Towards End-To-End Automatic Speech Recognition
Streaming automatic speech recognition (ASR) systems consist of a set of separate components, namely an acoustic model (AM); a pronunciation model (PM); a language model (LM), and an end pointer (EP). Traditionally, these components are trained independently on different datasets, with a number of independence assumptions made for tractability.
Over the last several years, there has been a growing interest in developing end-to-end systems, which attempt to learn these separate components jointly in a single neural network. When given input acoustic frames, it directly outputs a probability distribution over graphemes or word hypotheses.

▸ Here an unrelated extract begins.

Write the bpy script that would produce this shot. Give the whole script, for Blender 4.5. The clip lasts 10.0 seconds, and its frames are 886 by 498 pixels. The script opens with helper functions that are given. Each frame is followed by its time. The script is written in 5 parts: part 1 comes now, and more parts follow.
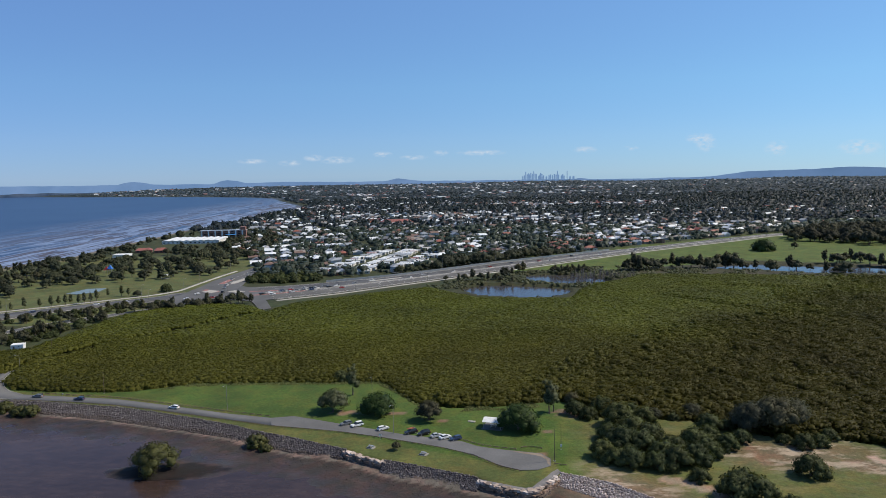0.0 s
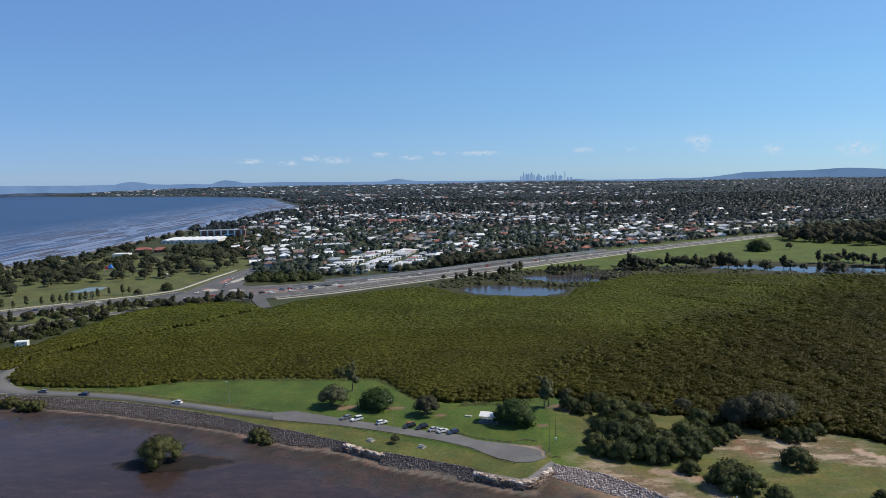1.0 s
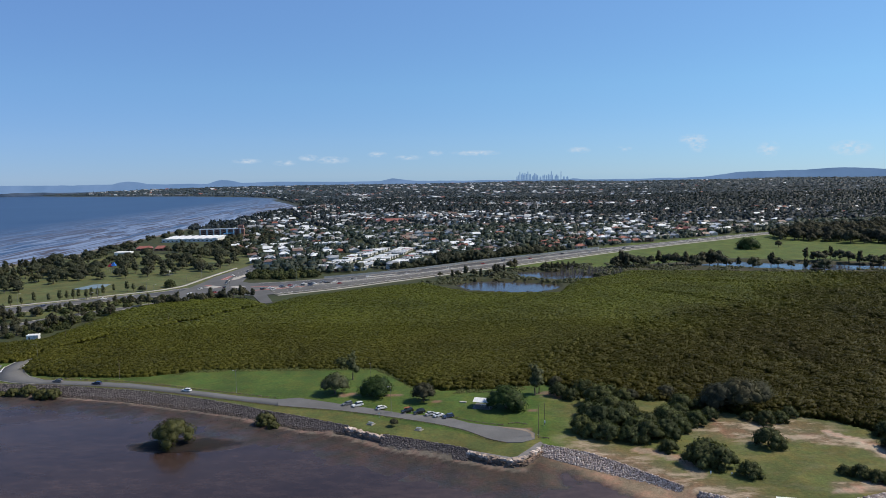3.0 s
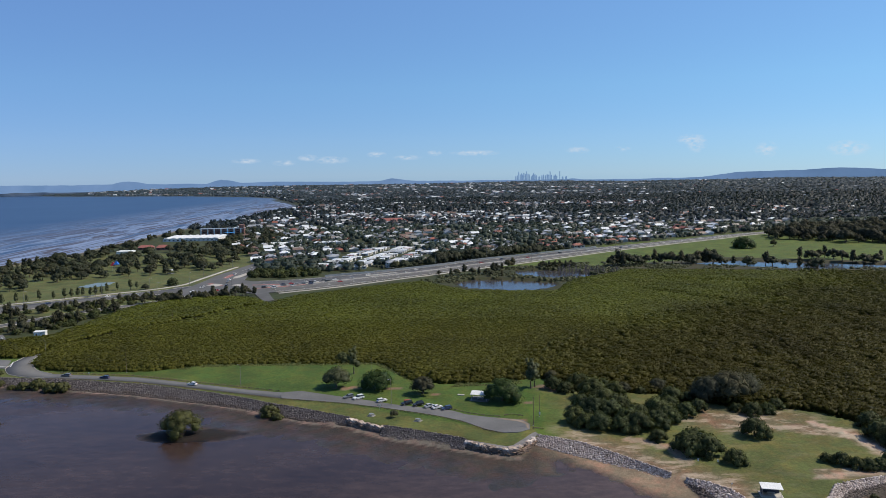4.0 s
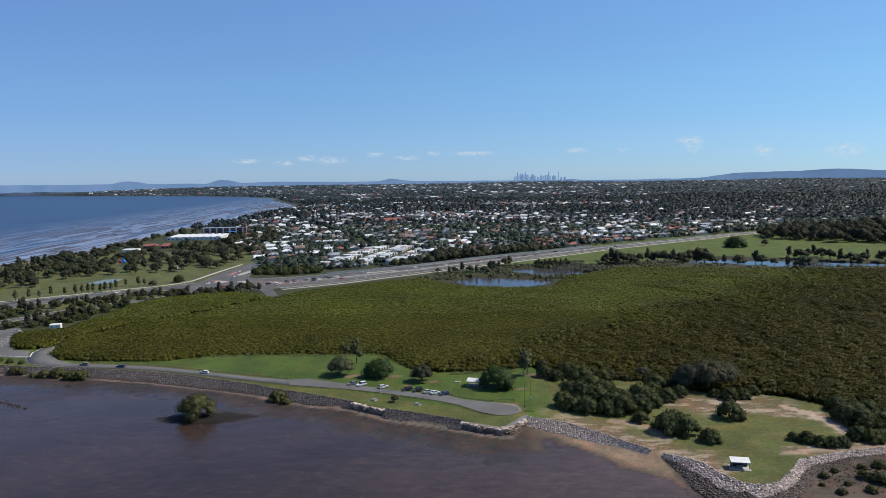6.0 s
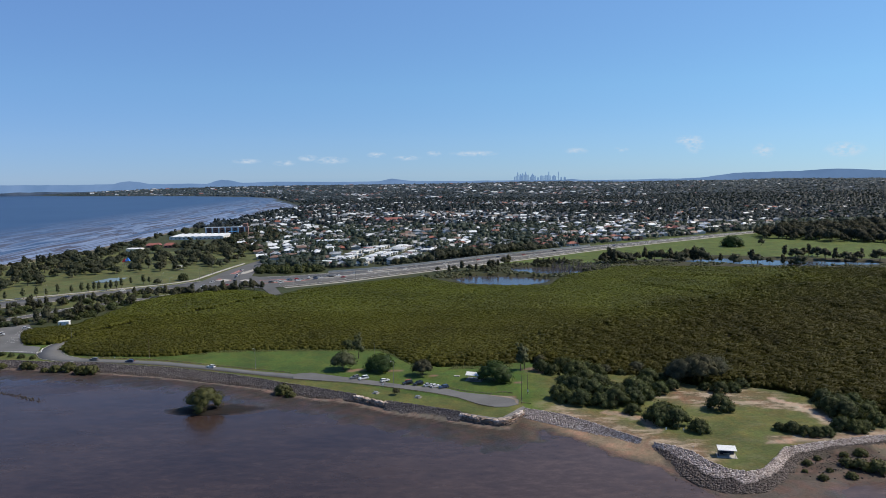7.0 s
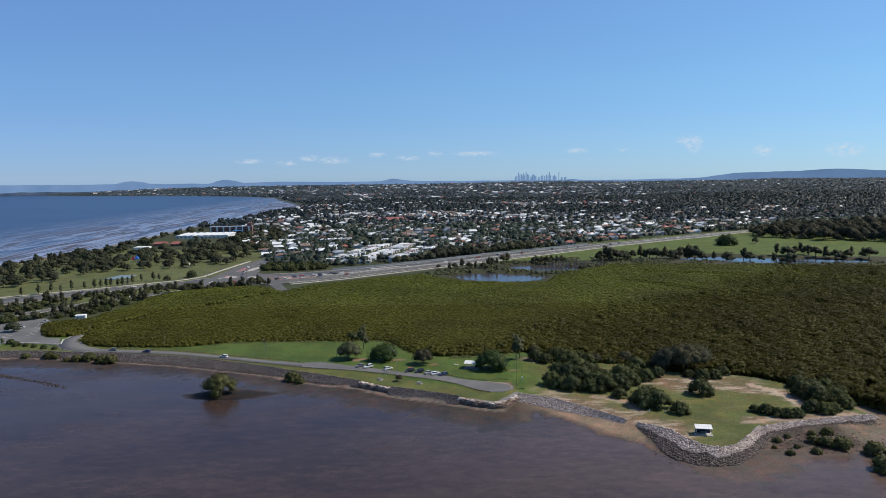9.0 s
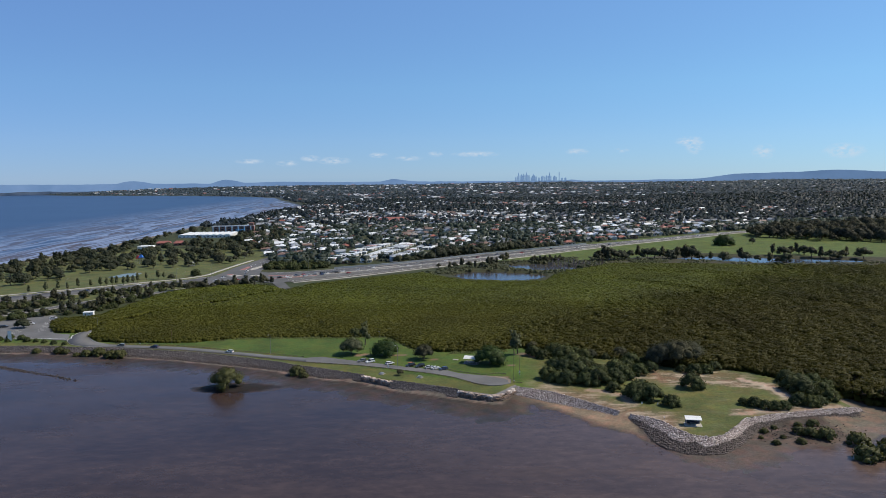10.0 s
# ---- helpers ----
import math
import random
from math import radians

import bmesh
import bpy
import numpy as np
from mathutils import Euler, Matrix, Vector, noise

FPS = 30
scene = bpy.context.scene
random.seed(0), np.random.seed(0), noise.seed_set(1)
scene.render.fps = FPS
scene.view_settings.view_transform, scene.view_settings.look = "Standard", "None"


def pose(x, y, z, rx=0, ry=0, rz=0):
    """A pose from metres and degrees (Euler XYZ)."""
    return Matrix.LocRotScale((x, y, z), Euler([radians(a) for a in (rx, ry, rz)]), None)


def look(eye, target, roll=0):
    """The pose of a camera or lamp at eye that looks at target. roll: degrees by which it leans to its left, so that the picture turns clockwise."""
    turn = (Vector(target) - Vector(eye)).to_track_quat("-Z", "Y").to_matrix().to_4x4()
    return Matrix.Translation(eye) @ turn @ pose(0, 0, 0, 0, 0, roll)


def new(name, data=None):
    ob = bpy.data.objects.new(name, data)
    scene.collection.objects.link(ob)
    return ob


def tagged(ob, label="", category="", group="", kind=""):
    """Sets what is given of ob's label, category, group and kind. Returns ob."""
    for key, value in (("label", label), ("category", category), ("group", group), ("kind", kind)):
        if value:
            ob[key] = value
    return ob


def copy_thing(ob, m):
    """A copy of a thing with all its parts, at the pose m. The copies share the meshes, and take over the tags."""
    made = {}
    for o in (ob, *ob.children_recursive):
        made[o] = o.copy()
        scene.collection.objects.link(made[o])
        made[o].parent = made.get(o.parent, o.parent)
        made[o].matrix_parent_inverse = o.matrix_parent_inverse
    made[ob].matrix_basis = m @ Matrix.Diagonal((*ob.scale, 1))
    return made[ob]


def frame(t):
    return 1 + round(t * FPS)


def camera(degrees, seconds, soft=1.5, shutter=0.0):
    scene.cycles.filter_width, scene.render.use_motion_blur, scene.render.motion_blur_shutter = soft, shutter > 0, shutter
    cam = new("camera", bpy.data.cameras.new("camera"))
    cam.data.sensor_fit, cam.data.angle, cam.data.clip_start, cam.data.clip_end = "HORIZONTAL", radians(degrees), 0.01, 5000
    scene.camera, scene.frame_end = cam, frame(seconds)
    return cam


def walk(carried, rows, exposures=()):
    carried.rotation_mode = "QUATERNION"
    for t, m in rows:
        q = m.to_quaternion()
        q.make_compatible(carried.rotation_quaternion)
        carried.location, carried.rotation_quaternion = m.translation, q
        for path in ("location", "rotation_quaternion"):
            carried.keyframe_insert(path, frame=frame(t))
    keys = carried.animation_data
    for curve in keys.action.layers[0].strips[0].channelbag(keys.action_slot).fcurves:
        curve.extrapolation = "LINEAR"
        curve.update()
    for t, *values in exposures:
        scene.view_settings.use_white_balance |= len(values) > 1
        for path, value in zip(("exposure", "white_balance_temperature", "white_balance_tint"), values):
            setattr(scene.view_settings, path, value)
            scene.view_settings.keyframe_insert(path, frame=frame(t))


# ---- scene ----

Such end-to-end models have shown to surpass the performance of a conventional ASR system.
In this talk, we will present a number of recently introduced innovations that have significantly improved the performance of end-to-end models. We will also discuss some of the shortcomings and ongoing efforts to address these challenges.
Senior Research Scientist at Google Inc.
Bo Li received a Ph.D. degree in Computer Science from the School of Computing, the National University of Singapore in 2014, and a B.E. degree in Computer Engineering from the School of Computer, Northwestern Polytechnical University, China, in 2008.
He is currently a Senior Research Scientist at Google. His research interests are mainly in acoustic modeling for robust automatic speech recognition, including deep learning adaptation methods and lifelong learning.